Money to pay for the trip would be automatically transferred from the accounts of the passengers to that of the driver. The driver would also receive an authorization to park for the day at or near the place of work and perhaps an authorization to buy gasoline for the trip if fuel gets very tight.

Control of parking, or gasoline purchase authorizations, would be the major lever to induce people into car pools whether they wanted to or not. The government could simply phase in a system under which no one without a car pool parking permit would be allow to park in public or private lots.

The myriad of details involved in a car pool system is too much to discuss here. The basic point, however, is that a substantial portion of the nations consumption of gasoline could be eliminated by ending one-person car trips.

A role for the government would be to guarantee the integrity of the system as well as providing whatever coercion is necessary to force people into.

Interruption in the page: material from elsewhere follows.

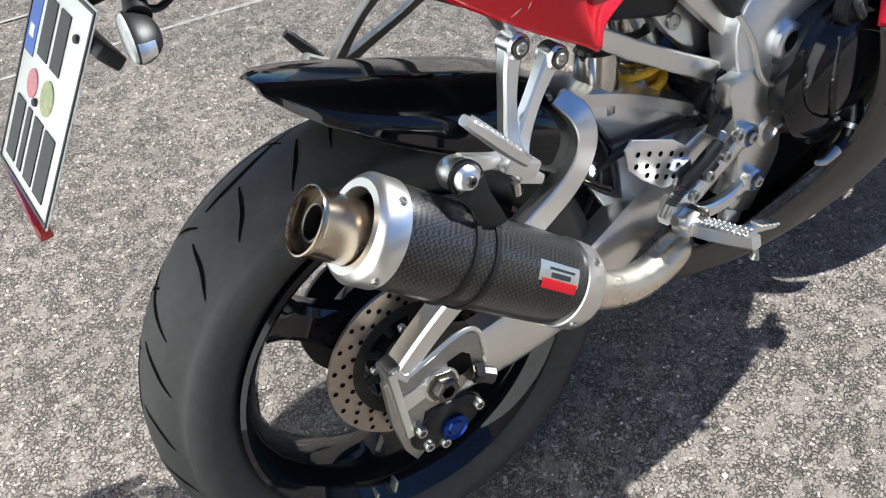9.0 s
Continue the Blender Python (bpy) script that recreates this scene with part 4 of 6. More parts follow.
# subframe, shock, inner panels
sub = part("subframe", beam([(.300, -.104, .690), (.40, -.103, .620), (.525, -.102, .542)], .020, [.024, .026, .030], .15), SATIN, bike, "silver square-tube subframe")
part("upper_strut", beam([(.395, -.100, .765), (.455, -.104, .705), (.535, -.110, .622)], .022, [.040, .046, .056], .15), SATIN, sub)
part("subframe_left", beam([(.300, .104, .690), (.40, .103, .620), (.525, .102, .542)], .020, .026, .15), SATIN, sub)
part("gusset", slab([(.43, .70), (.53, .63), (.535, .56), (.50, .57), (.46, .615), (.435, .65)], .018, (0, -.070, 0), bevel=.004), SATIN, sub)
bolt((.466, -.082, .632), (0, -1, 0), .011, .004, sub)
shock = part("rear_shock", lathe([(-.06, .030), (.02, .030), (.024, .026), (.07, .026), (.075, .034), (.10, .034), (.11, .02), (.14, .02)], (.452, -.025, .56), (-.15, 0, 1), 32), STEEL, bike, "rear shock absorber with a yellow spring")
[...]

The concept that the driver of the day would receive some compensation for his services beyond direct costs also seems valid. If a carpool driver received extra fuel allocations or learned to save gas through careful driving, there would be long lines of people volunteering to be drivers.

There is no reason why an Internet based car pool system would have to be limited to commuting. Joint trips could be set up to malls, entertainment, the beach, and intercity trips. The possibilities are endless. The point is to reduce the consumption of shrinking supplies of gasoline.